L’alimentation est distribuée écrasée afin de faciliter son ingestion. L’euthanasie est conseillée aux propriétaires en cas de dégradation de l’état général ou de signes de douleur importante. Pendant plusieurs mois, l’appétit est conservé, l’état général est bon et les lésions cutanées sont stables, avec une repousse diffuse du poil. Un gain de poids est même constaté, l’animal atteignant 90 g.
→ À T + 8 mois, l’euthanasie est décidée par les propriétaires, en raison d’un amaigrissement, d’une léthargie, de sifflements respiratoires et de signes de douleur (nervosité, couinements inhabituels). La totalité de la langue présente alors de multiples ulcérations (voir photos 7 et 8). Le bilan d’extension est à ce moment toujours négatif : les nœuds lymphatiques mandibulaires sont de taille normale et aucune métastase pulmonaire n’est décelable à la radiographie (voir photos 9 et 10).
Ce cas clinique est intéressant, tout d’abord en raison de la faible représentativité de l’écureuil de Corée en captivité et en consultation par rapport aux autres rongeurs. De même, les données bibliographiques concernant sa pathologie sont également moins nombreuses. Les affections bucco-dentaires de l’écureuil de Corée concernent plutôt les dents, notamment les incisives. La formule dentaire des sciuromorphes, sous-ordre auquel appartient cette espèce, est : 1/1, 0/0, 2/1, 3/3. À l’instar de nombreux autres rongeurs, tels que les myomorphes (rat, souris, gerbille, hamster), seules les incisives ont une croissance continue. Elles sont donc susceptibles d’être le siège de malocclusions, caractérisées par une déviation de l’axe de croissance de la dent à l’origine d’un défaut d’usure et d’une hyperélongation coronaire qui, dans un second temps, peuvent générer des plaies labiales ou gingivales.

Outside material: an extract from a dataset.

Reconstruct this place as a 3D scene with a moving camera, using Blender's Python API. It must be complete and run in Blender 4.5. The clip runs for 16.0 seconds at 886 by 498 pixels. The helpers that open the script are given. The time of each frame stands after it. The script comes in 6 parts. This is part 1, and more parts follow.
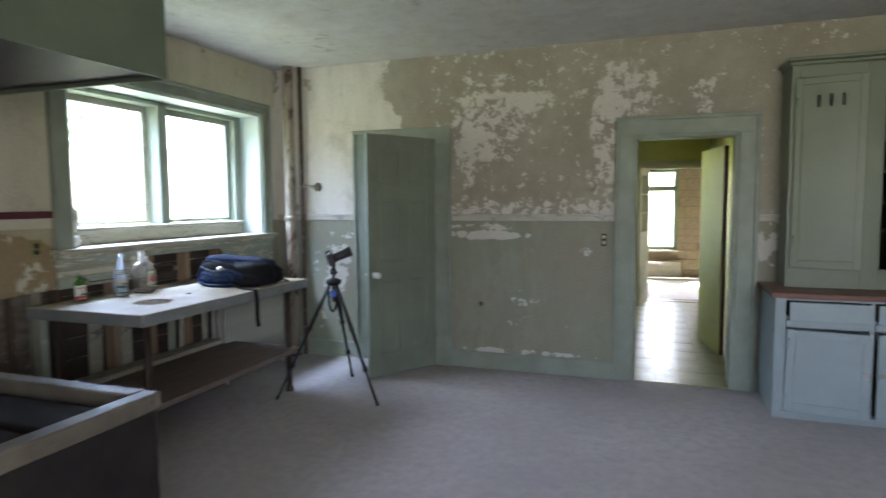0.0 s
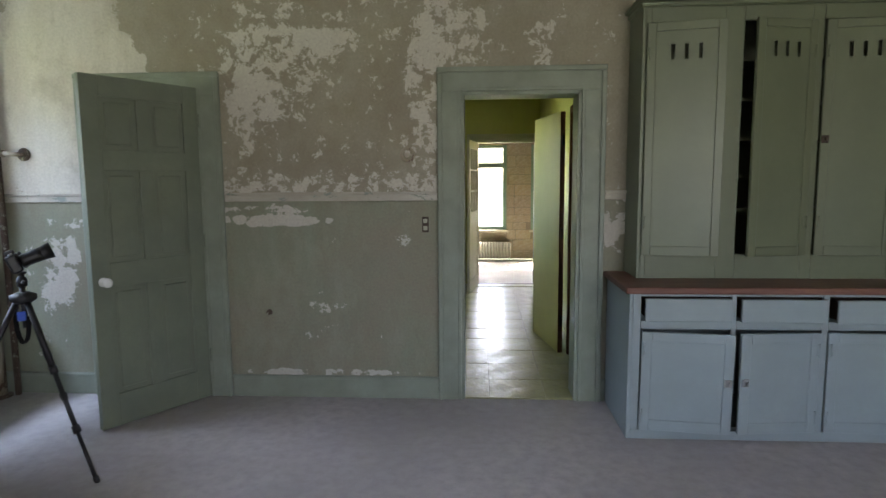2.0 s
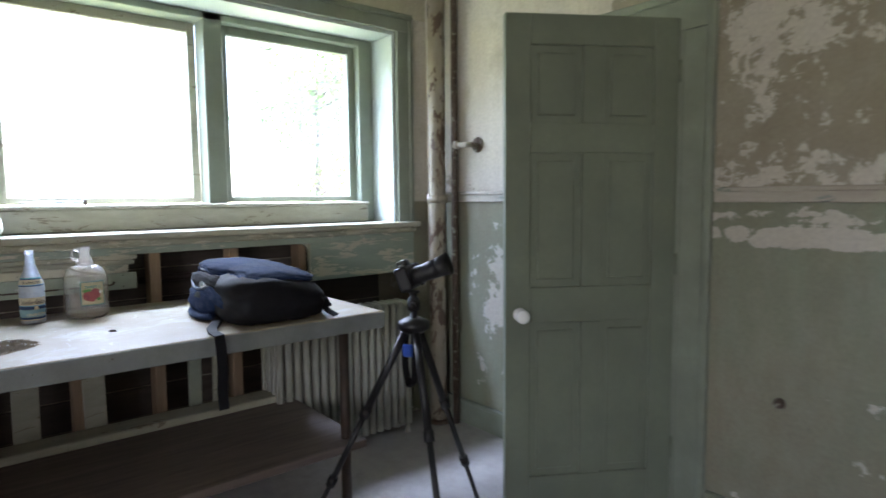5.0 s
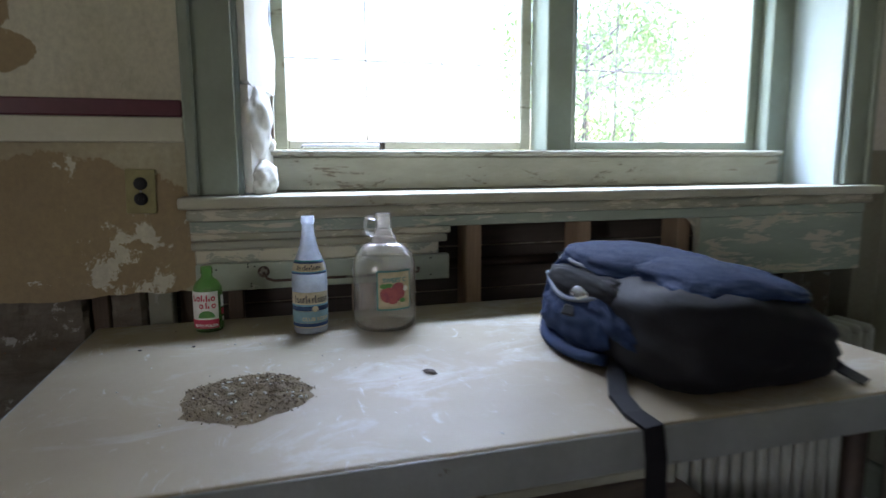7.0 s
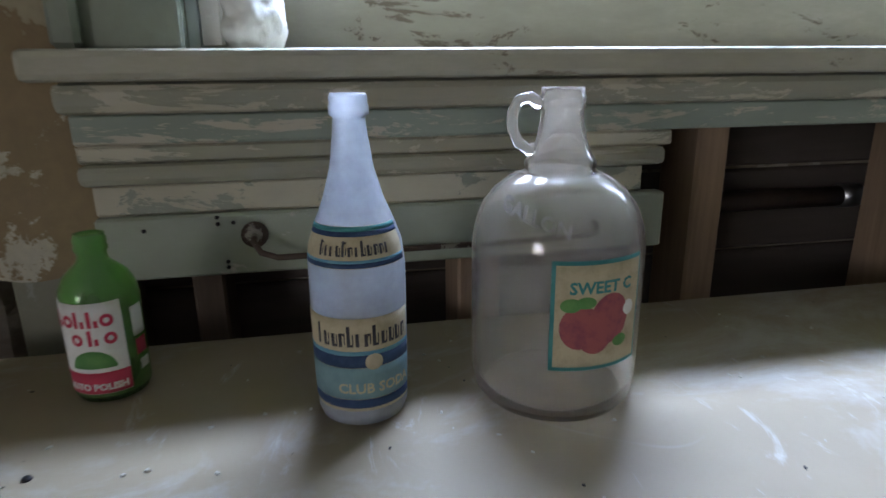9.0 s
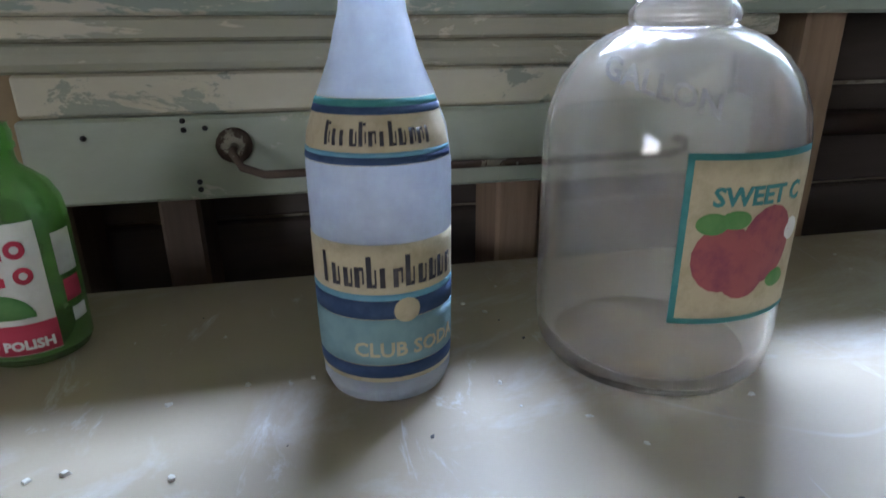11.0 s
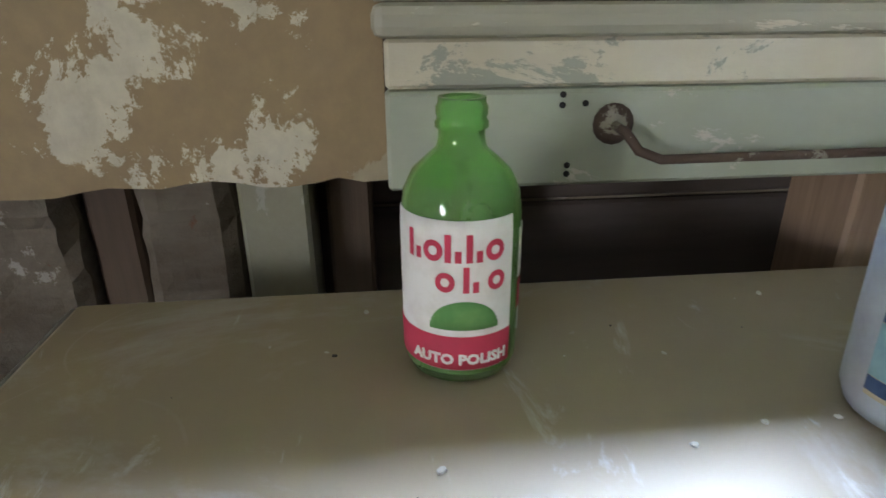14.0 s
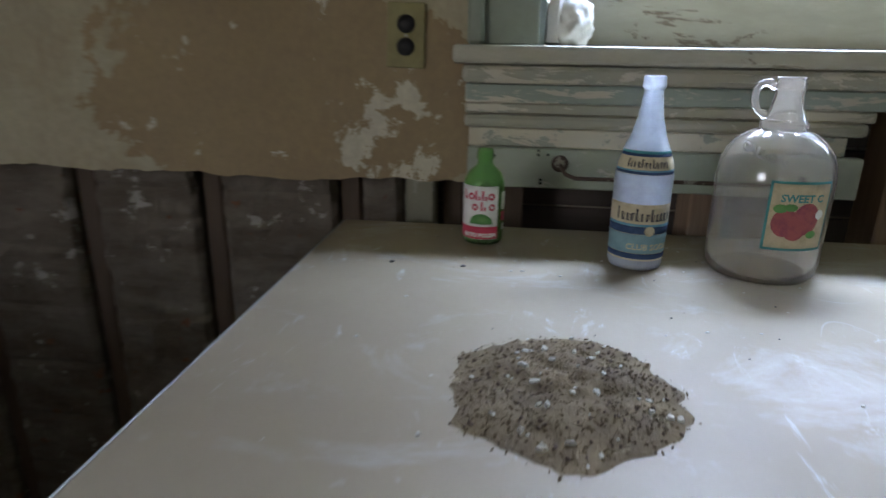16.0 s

Chez l’homme, 95 % des carcinomes épidermoïdes se développent sur la partie mobile de la langue, habituellement dans le tiers médian, sur les bords et la face ventrale. Leur extension a lieu en général vers le plancher buccal. Le principal facteur favorisant est la consommation de tabac et d’alcool.
Chez le chien, le carcinome épidermoïde représente 20 à 30 % des tumeurs buccales, et est la seconde tumeur cancéreuse de la langue en termes de fréquence, après le mélanome malin. Elle touche surtout des chiens âgés de huit à dix ans, de race de grande taille (le berger allemand semble prédisposé). Certains auteurs ont mis en relation leur apparition avec la pollution atmosphérique.